Libby Case Showed "Puppeteer" Cheney "Pulling the Strings"

In the wake of Lewis Libby's conviction, an ominous headline pondered whether the vice president would be next: "A Judgment on Cheney Is Still to Come."

That's quite an ominous headline over Sheryl Gay Stolberg's story about the conviction on perjury and obstruction of justice charges of Lewis Libby, former chief of staff for Vice President Dick Cheney - "A Judgment on Cheney Is Still to Come."

"In legal terms, the jury has spoken in the Libby case. In political terms, Dick Cheney is still awaiting a judgment.

"For weeks, Washington watched, mesmerized, as the trial of I. Lewis Libby Jr. cast Vice President Cheney, his former boss, in the role of puppeteer, pulling the strings in a covert public relations campaign to defend the Bush administration's case for war in Iraq and discredit a critic.

"'There is a cloud over the vice president,' the prosecutor, Patrick J. Fitzgerald, told the jury in summing up the case last month.

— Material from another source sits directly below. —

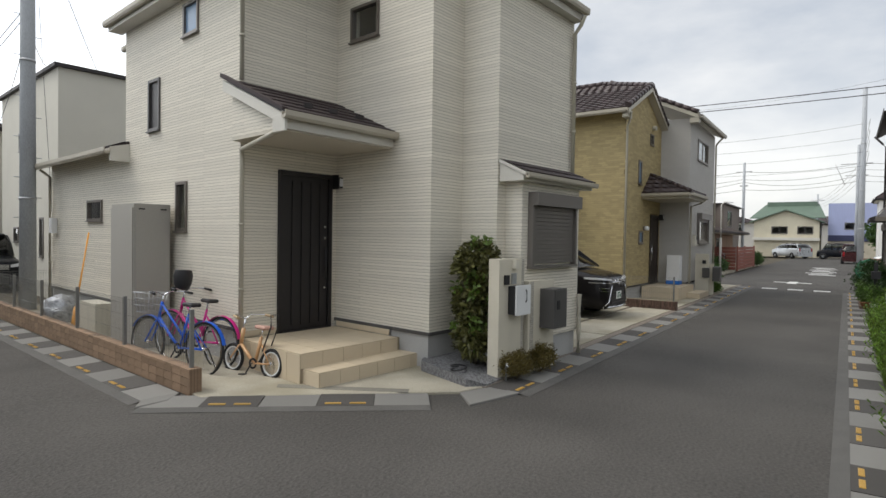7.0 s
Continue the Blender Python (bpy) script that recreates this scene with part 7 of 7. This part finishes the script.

"Mr. Cheney was not charged in the case, cooperated with the investigation and expressed a willingness to testify if called, though he never was. Yet he was a central figure throughout, fighting back against suggestions that he and President Bush had taken the country to war on the basis of flawed intelligence, showing himself to be keenly sensitive to how he was portrayed in the news media and backing Mr. Libby to the end.

"With Tuesday's verdict on Mr. Libby - guilty on four of five counts, including perjury and obstruction of justice - Mr. Cheney's critics, and even some of his supporters, said the vice president had been diminished."


"Mr. Cheney is arguably the most powerful vice president in American history, and perhaps the most secretive. The trial painted a portrait of a man immersed in the kind of political pushback that is common to all White Houses, yet often presumed to be the province of low-level political operatives, not the vice president of the United States."

Stolberg quoted liberal historian Robert Dallek (very popular with Times reporters), who called Cheney "a tremendous manipulator and was very defensive about mistakes."